The researchers put the compounds in the animals' feed rather than on the animals' skin because they were trying to assess the effects of hair dye ingredients inside the body. (Other studies have shown that a small percentage of hair dye is absorbed from the scalp and passed into the bloodstream where it can travel to other organs and tissues.) To detect a cancer-causing effect of the compounds in a short period in a limited number of animals researchers fed the animals large doses of the hair dye ingredients.

Some researchers say that extrapolating results from ingested hair dye studies to absorbed hair dye use cannot accurately assess cancer risk because the compounds being tested are altered or are absorbed differently in the gut than they are when applied to the scalp. Moreover, tests of individual hair dye ingredients don't measure the health hazards of the highly reactive compounds that are formed when the various ingredients in a specific hair dye are mixed together and applied to hair.

In other studies, when investigators painted 4MMPD on the skin of rodents, there was no evidence that the compounds caused cancer in the animals. But critics claim that not enough of the chemical penetrates the skin from the small areas on which it's applied to accurately assess the compound's ability to prompt cancers in a limited number of animals.

After FDA adopted the requirement of a warning about 4MMPD and 4MMPD sulfate, manufacturers stopped using the chemicals in their hair dyes. In addition, the hair dye industry has stopped using several other ingredients found to cause cancer in animals. But some of the cancer-causing compounds have been replaced by similarly structured chemicals. However, some scientists feel that the similar structure of these ingredients makes it likely that their cancer-causing potential won't differ much from the chemicals they're replacing. The agency continues to monitor the situation and review studies as they are completed.

Several studies have tried to pinpoint the risk of various cancers to hair dye users by calculating the difference in frequency of cancer in people who color their hair and those who don't.

Some of these studies found an increased risk of cancer associated with hair dye use, but failed to consider the effects of other cancer-causing agents, such as cigarette smoke when comparing the two groups.
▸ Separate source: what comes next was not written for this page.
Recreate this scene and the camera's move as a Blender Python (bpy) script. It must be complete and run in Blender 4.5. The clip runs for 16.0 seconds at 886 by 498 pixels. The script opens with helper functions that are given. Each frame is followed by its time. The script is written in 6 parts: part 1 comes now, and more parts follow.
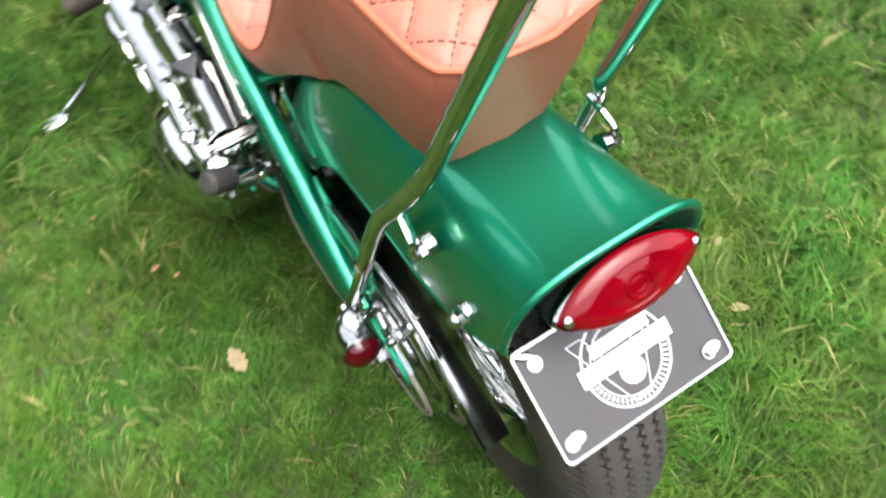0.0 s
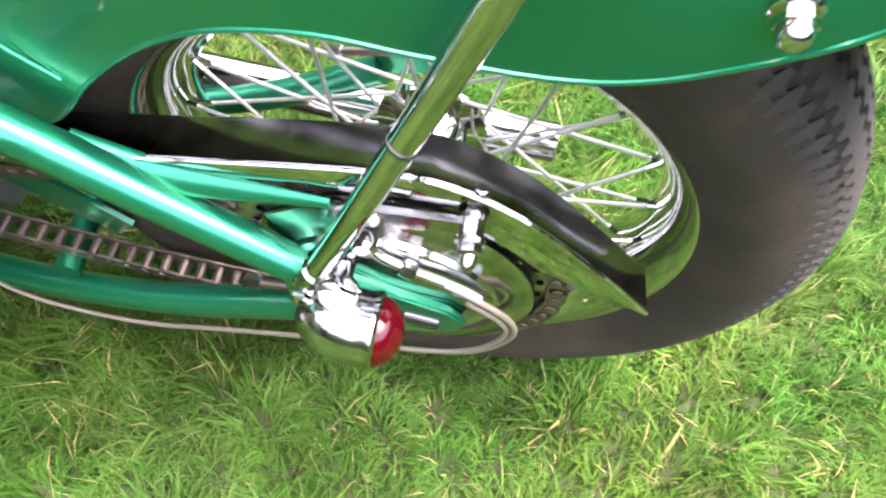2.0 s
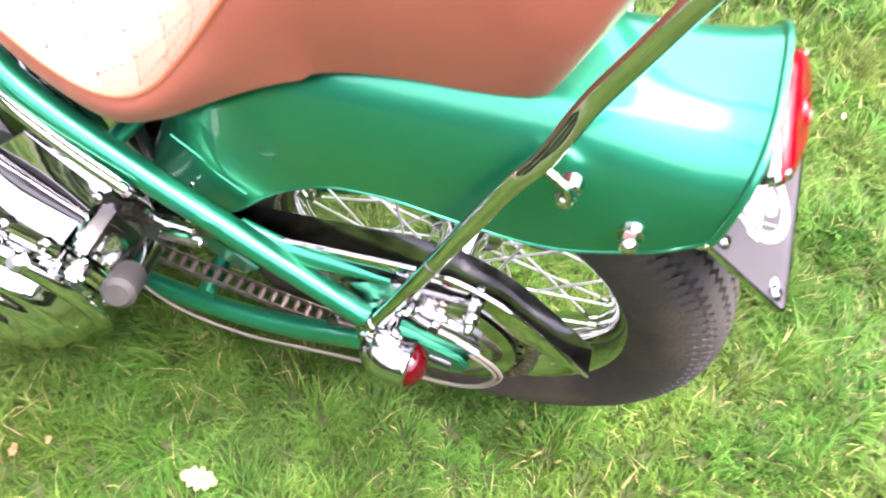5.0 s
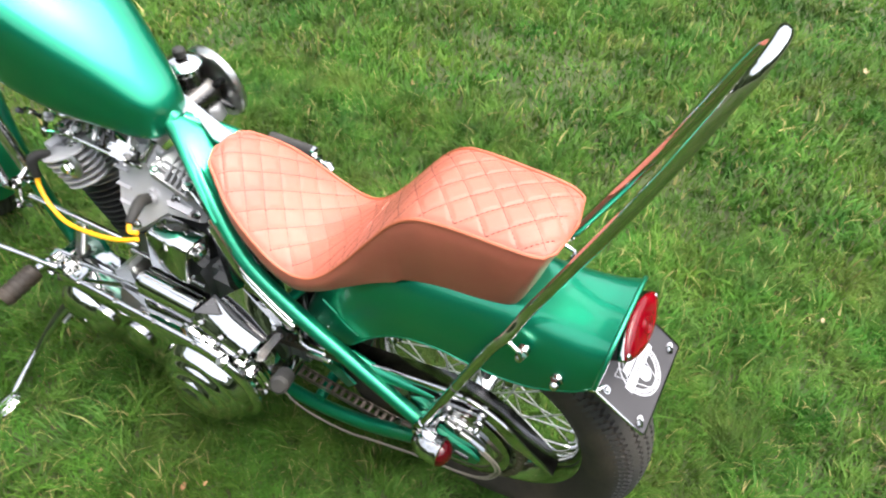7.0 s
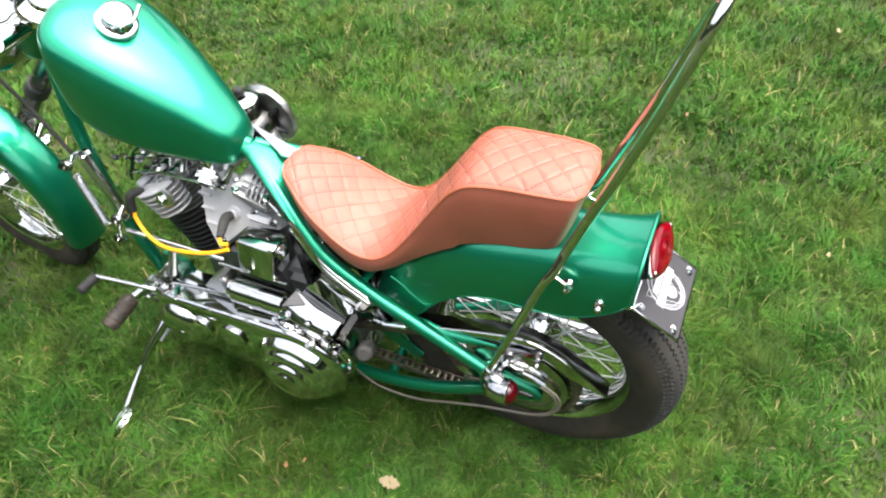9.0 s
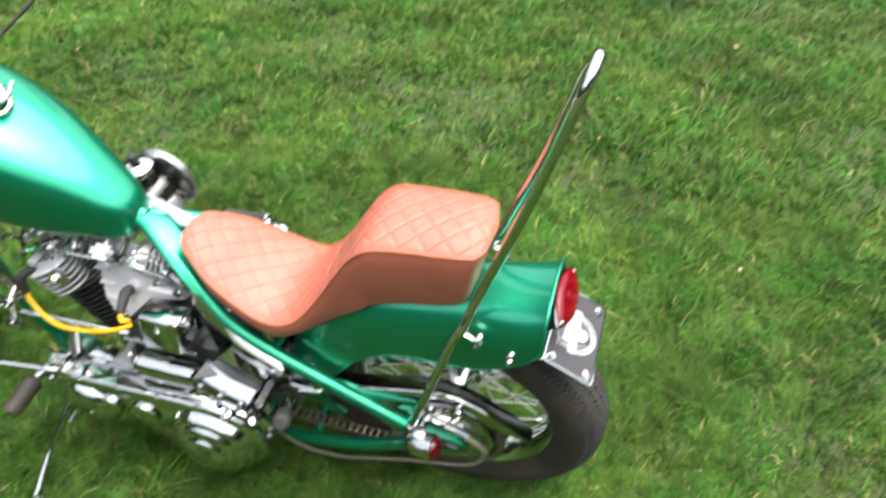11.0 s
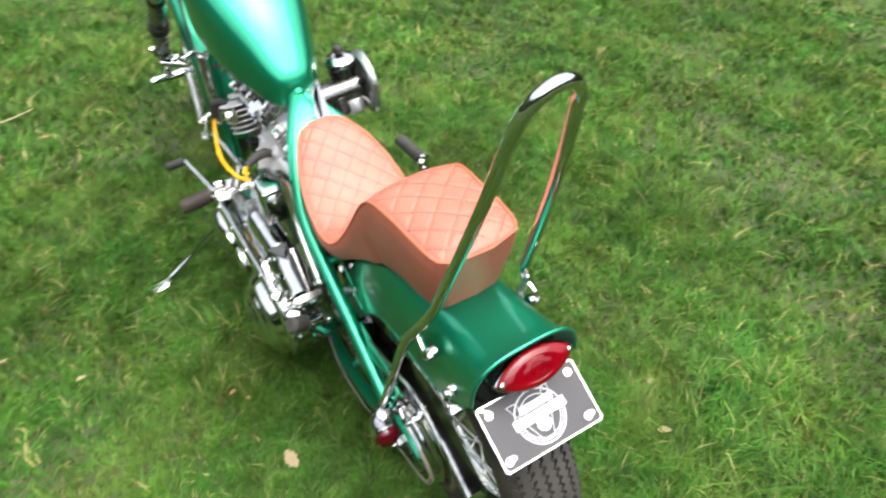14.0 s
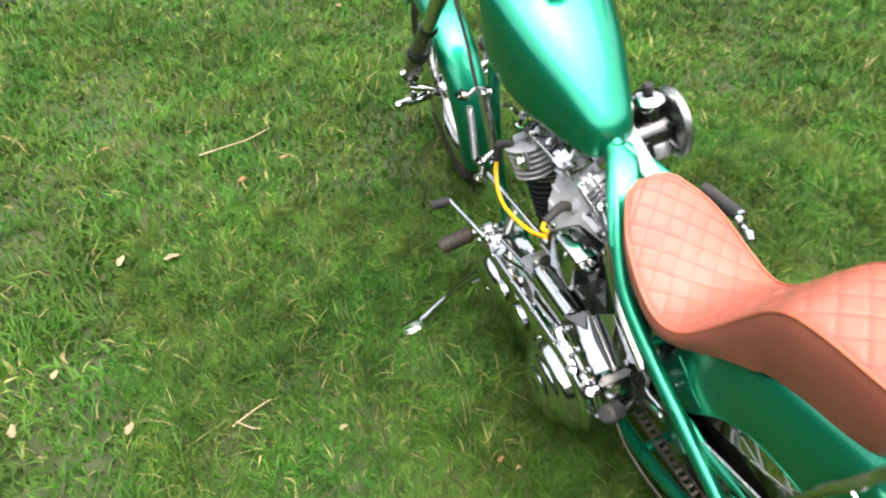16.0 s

In other studies the numbers of people included were too small to lend much statistical credence to the findings.

To minimize the chance of allergic reactions, before dyeing your hair, test the product by dabbing a bit behind your ear. Don't wash it off for two days. If itching, burning, redness, or rash occur, don't use the product.

Several studies found no risk of cancer. Few studies looked at long-term use of hair dyes (greater than 20 years).

The findings so far are inconclusive, to chemist John Bailey, Ph.D., Director of FDA's colors and cosmetics program. "The studies raise some questions about the safety of hair dyes," he says, "but at this point there's no basis for us to say that hair dyes pose a definitive risk of cancer. In the final analysis, consumers will need to consider the lack of demonstrated safety when they choose to use hair dyes."

The less hair dye used over a lifetime, the less likely a person will be exposed to enough dye to cause cancer, according to Bailey. "My personal recommendation is that consumers use good judgment and exercise moderation," he says. "You may reduce the risk of cancer by exposing yourself to less hair dye--you probably shouldn't change your hair color every week, for example." People can also reduce their risk by delaying dyeing their hair until later in life when it starts to turn gray, he adds.

Consumers might also want to consider using henna, which is largely plant-derived, or hair dyes that are lead acetate-based. These colorings don't fall into the coal-tar dye category and therefore any additive ingredients they contain have been tested for safety before marketing, in accordance with FDA requirements. Henna products on the market can give a range of colors, from dark brown through various reddish-brown and lighter red to reddish-blond shades. They cannot, however, lighten hair. Lead acetate dyes gradually darken hair and are commonly used in progressive type hair colorings, such as those advertised as being for men. None of these colors may be used on eye-lashes or eyebrows.